Susie Searches: Coming Up Empty, by David Bax
Listen, I’ve never been the type of person who’s good at guessing what the twist is gonna be in a movie. On the other hand, I’m not necessarily bad at it either. It’s more that I just don’t care to try. When I watch a movie, I generally just want to watch it, not try to beat it. So, when I do figure out what’s going on before a movie shows its hand, as I did with Sophie Kargman‘s Susie Searches, it means it’s either really obvious, really telegraphed or both. And since Kargman and her co-screenwriter William Day Frank seem to have put all their chips on that twist being compelling, there’s nothing else here that’s really worth the time.

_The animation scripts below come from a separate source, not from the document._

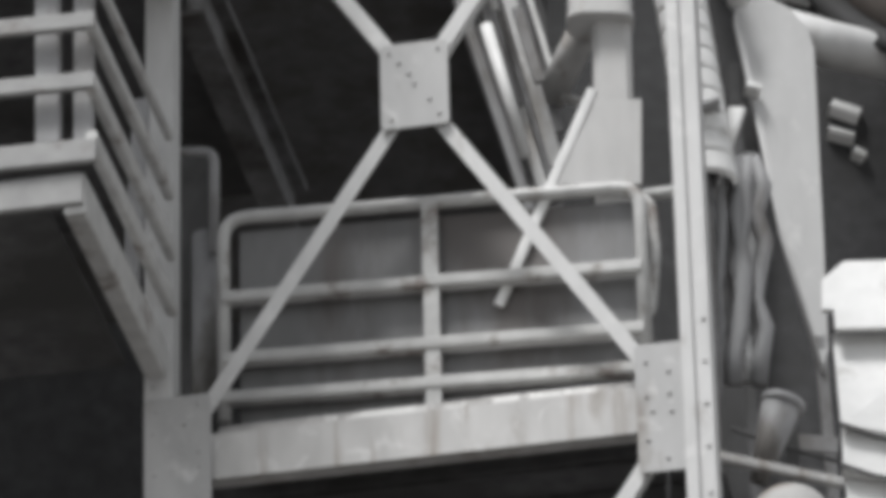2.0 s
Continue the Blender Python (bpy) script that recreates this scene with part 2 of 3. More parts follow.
# narrow raised cover strip on the outer post
part("cover_strip", bar(on_frame(1.247, -0.012, 0.0), on_frame(1.247, -0.012, 27.0), rect(0.062, 0.022), -BACK), PAINT, hoist)
bolt_mesh = bpy.data.meshes.new("bolt")
bm = bmesh.new()
bmesh.ops.create_cone(bm, cap_ends=True, segments=6, radius1=0.014, radius2=0.011, depth=0.006)
bmesh.ops.translate(bm, verts=bm.verts, vec=(0, 0, 0.003))
bmesh.ops.create_cone(bm, cap_ends=True, segments=8, radius1=0.007, radius2=0.006, depth=0.004, matrix=Matrix.Translation((0, 0, 0.008)))
bm.to_mesh(bolt_mesh)
bm.free()
bolt_mesh.materials.append(PLATE)
FACING = (-BACK).to_track_quat("Z", "Y")


def bolt_on(plate, u, back, z):
    ob = new("bolt", bolt_mesh)
    ob.parent = plate
    ob.location = on_frame(u, back, z) - base_of(plate)
    ob.rotation_mode = "QUATERNION"
    ob.rotation_quaternion = FACING
    return ob


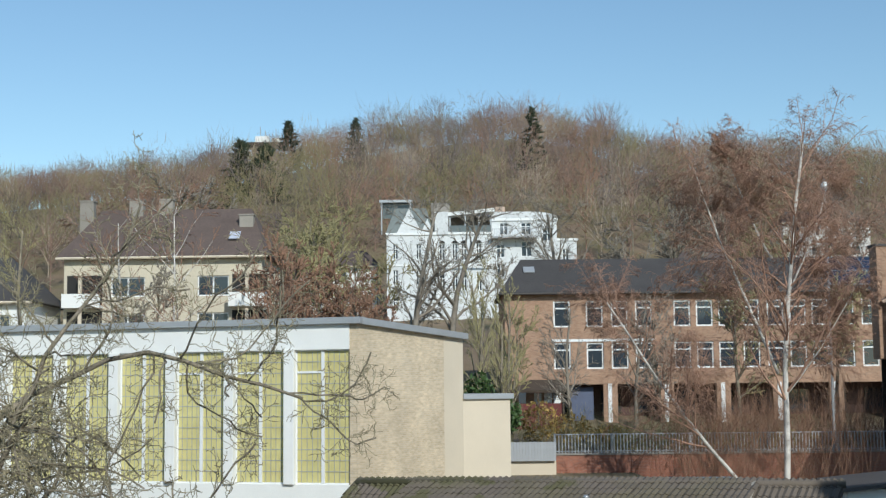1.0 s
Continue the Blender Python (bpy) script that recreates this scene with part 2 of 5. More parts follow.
# ---- mesh building ----
class Geo:
    """Collects boxes, tubes and sheets for one mesh."""

    def __init__(self):
        self.v, self.f = [], []

    def add(self, verts, faces, m=None):
        o = len(self.v)
        self.v += [tuple(m @ Vector(p)) if m is not None else tuple(p) for p in verts]
        self.f += [tuple(i + o for i in q) for q in faces]
        return self

    def box(self, x0, x1, y0, y1, z0, z1, m=None, c=0.0):
        """A box; c: the chamfer along its edges."""
        if not c:
            p = [(x, y, z) for z in (z0, z1) for y in (y0, y1) for x in (x0, x1)]
            return self.add(p, [(0, 2, 3, 1), (4, 5, 7, 6), (0, 1, 5, 4), (2, 6, 7, 3), (0, 4, 6, 2), (1, 3, 7, 5)], m)
        b = bmesh.new()
        bmesh.ops.create_cube(b, size=1)
        for q in b.verts:
            q.co = Vector(((x0 + x1) / 2 + q.co.x * (x1 - x0), (y0 + y1) / 2 + q.co.y * (y1 - y0), (z0 + z1) / 2 + q.co.z * (z1 - z0)))
        bmesh.ops.bevel(b, geom=b.edges[:], offset=c, segments=1, affect='EDGES')
        b.verts.index_update()
        self.add([q.co[:] for q in b.verts], [[q.index for q in f.verts] for f in b.faces], m)
        b.free()
        return self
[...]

Susie Searches began life as a short made in 2020, which means any accusations that may pop into your head while watching that it was inspired by the Hulu series Only Murders in the Building are unfounded. But the film’s story of a true crime obsessive named Susie (Kiersey Clemons) who gets a chance to put her amateur sleuthing skills to the test when the most popular boy on campus (Alex Wolff) goes missing means that Kargman and Frank are pulling from the same ether as Steve Martin and company.
Much like that series, Susie Searches has a cast that suggests the end result should be more entertaining than it is. In addition to Clemons and Wolff, funny folks like Jim Gaffigan, Ken Marino, Rachel Sennott and Dolly Wells dot the landscape.
And there’s good taste at work on the soundtrack too. The Elfmanesque score is by Jon Natchez (Michael Angelo Covino‘s The Climb, Andrew Bujalski‘s There There). And the songs include “Washing Machine Heart” by Mitski. Meanwhile, a character at one point intones, “It’s a shame what happened to Ray,” which feels too close to the name of the Lemonheads album to be a coincidence. Someone involved has to be a big Evan Dando fan.
Music can lend a movie character but, still, that’s exactly what Susie Searches is missing. Despite the great cast, the characters are too thinly drawn to be captivating. That starts at the top with Susie herself. She’s a cartoonish version of an cutesy, awkward misfit and the lines are all too smooth to cram in anything difficult or interesting about her.
Broad characters are not uncommon in genre stories. But add that missing element to the easily foreseeable plot twist and you’ve got a mystery with no mystery.